--- start of Dataset section ---
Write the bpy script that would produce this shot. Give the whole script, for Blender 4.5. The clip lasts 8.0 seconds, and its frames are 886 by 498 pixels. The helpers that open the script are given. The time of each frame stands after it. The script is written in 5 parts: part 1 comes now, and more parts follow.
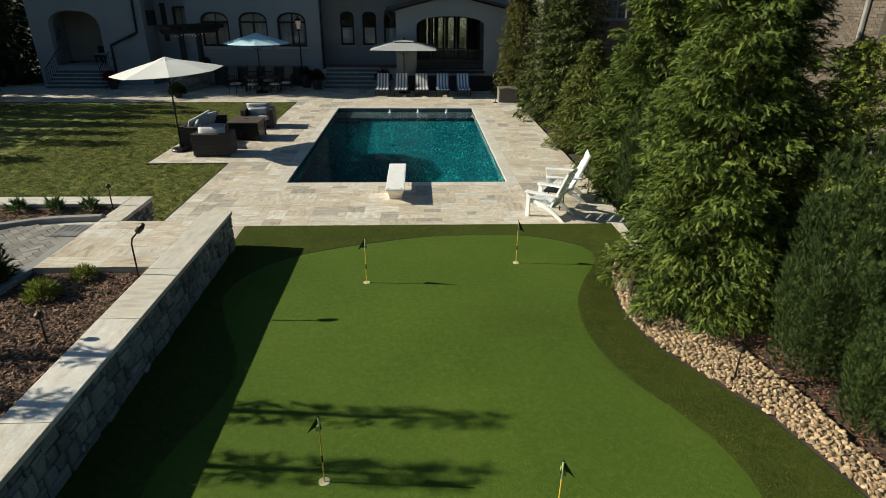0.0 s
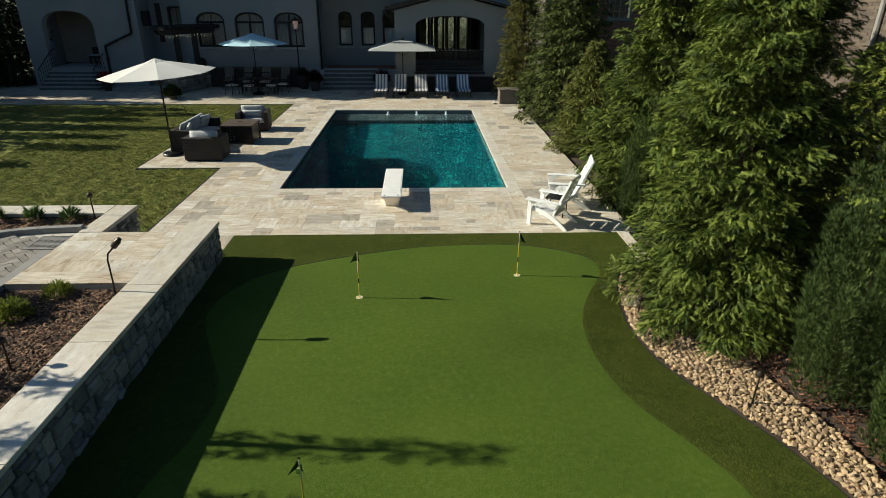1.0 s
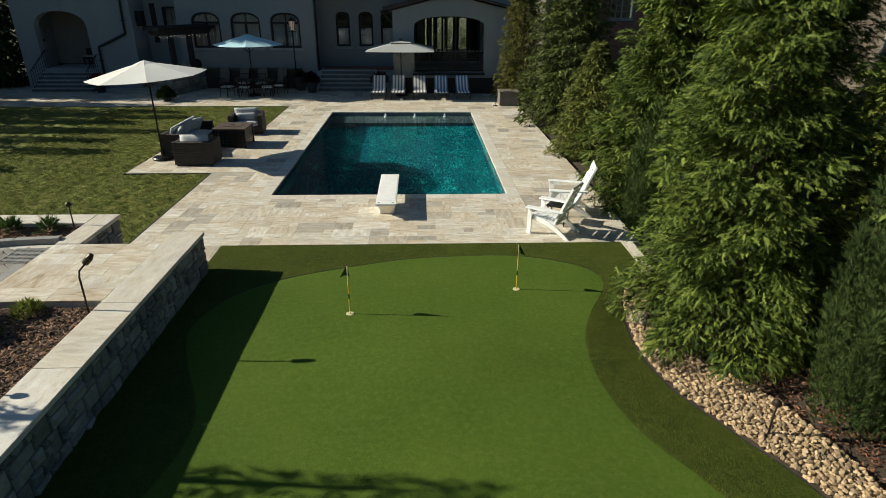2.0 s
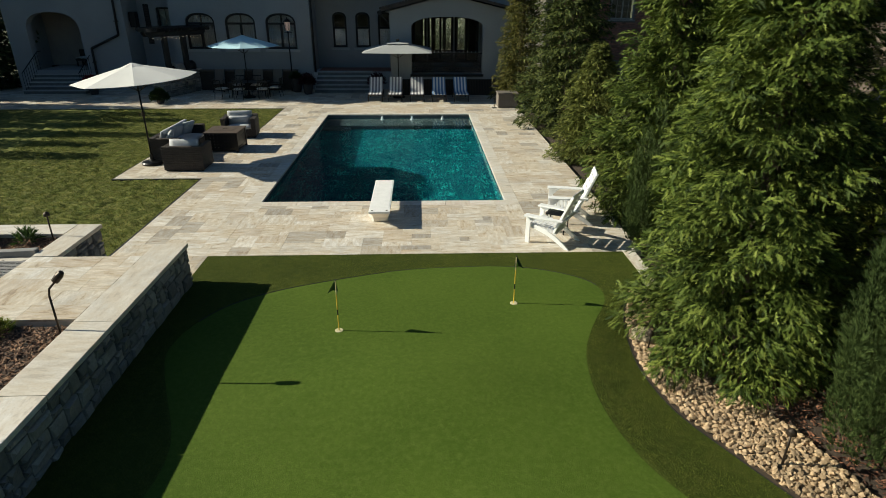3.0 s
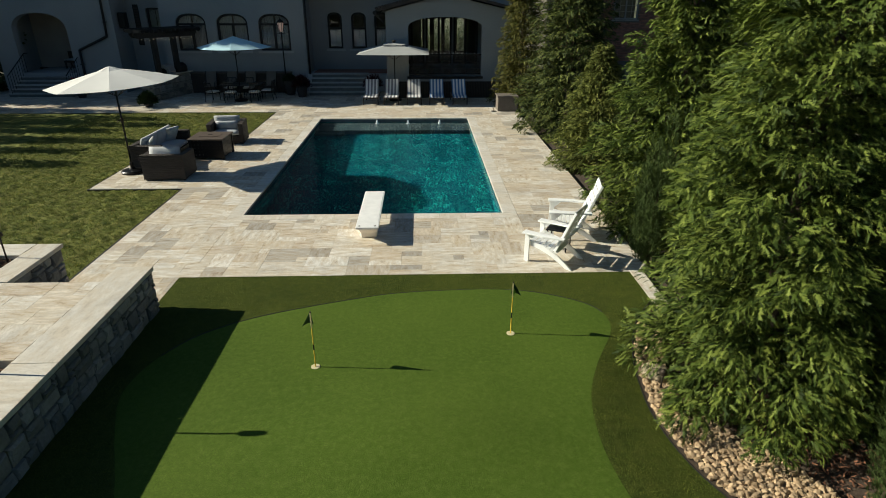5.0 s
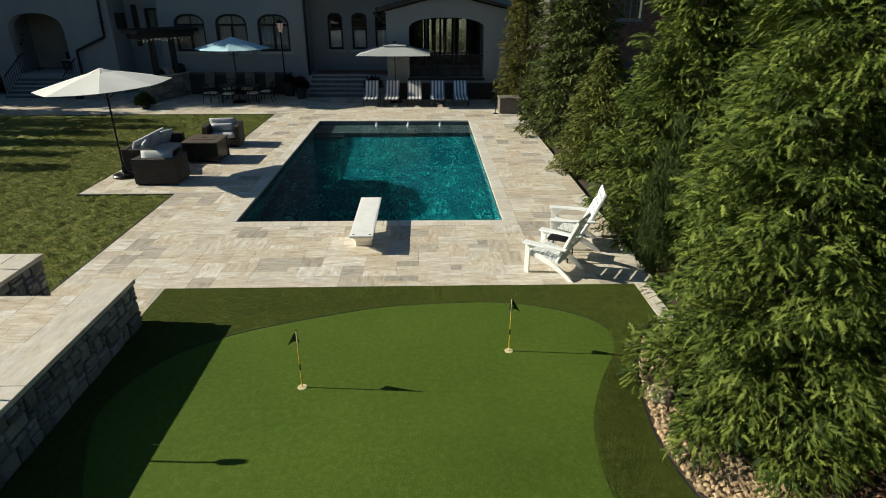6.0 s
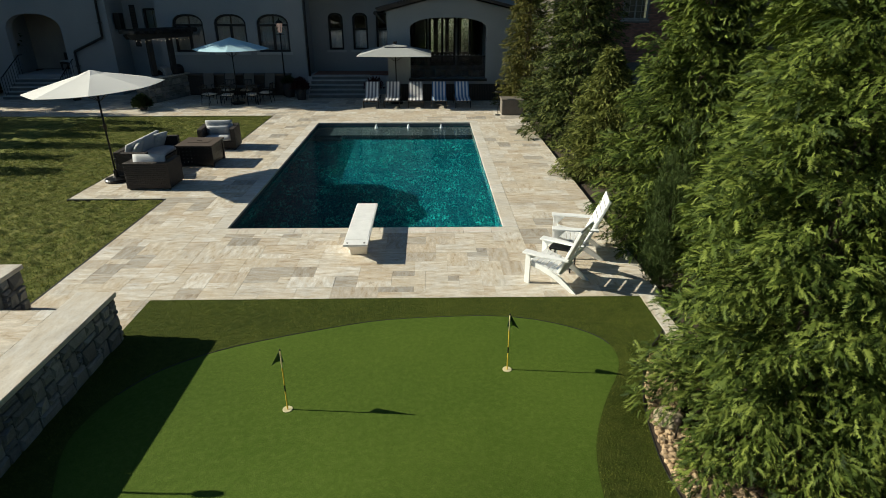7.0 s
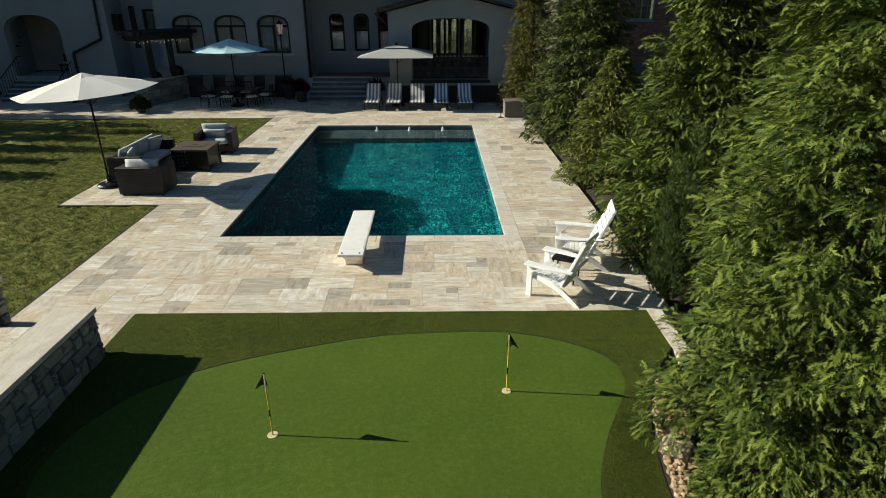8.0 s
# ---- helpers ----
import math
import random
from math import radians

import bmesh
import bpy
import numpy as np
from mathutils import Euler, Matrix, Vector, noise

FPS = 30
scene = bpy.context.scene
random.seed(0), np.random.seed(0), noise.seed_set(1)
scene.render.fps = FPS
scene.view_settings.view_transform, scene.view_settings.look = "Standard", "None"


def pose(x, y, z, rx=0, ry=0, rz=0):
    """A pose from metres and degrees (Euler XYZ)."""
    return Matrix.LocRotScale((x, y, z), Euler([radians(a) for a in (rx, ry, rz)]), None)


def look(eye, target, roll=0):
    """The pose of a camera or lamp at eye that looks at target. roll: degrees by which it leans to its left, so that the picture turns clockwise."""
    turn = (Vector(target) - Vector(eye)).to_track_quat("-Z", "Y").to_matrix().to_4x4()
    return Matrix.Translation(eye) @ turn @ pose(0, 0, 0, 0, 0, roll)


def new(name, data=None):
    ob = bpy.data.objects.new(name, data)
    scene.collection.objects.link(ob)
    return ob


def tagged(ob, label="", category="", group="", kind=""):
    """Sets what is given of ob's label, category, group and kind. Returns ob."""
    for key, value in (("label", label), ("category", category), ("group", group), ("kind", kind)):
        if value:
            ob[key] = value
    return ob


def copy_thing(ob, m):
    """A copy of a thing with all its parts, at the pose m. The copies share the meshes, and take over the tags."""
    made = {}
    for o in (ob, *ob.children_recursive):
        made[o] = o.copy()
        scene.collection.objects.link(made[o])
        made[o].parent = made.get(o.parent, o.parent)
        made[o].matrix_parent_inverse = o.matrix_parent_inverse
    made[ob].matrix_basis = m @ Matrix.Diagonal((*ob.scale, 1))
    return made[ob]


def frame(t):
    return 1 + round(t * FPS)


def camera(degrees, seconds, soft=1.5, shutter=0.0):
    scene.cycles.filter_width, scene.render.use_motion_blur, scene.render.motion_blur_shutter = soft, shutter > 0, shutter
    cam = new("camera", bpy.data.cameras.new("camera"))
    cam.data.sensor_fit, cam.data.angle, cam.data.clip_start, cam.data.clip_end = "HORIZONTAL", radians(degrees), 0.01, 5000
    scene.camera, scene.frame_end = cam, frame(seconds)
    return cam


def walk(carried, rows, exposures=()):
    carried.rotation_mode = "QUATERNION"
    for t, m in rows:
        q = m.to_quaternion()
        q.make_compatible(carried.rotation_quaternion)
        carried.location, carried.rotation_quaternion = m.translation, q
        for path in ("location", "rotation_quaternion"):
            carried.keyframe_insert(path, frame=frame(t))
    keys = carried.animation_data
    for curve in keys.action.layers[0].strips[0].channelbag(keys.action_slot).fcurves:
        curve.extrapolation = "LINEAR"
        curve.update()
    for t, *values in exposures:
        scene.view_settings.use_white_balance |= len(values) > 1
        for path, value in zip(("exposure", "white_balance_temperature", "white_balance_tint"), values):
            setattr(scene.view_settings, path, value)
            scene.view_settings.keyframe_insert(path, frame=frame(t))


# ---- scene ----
--- end of Dataset section ---
■ **Task**: Among the lines of the data above, determine how many contain the word "rows". Report the number alone.

■ **Solved problem**: 2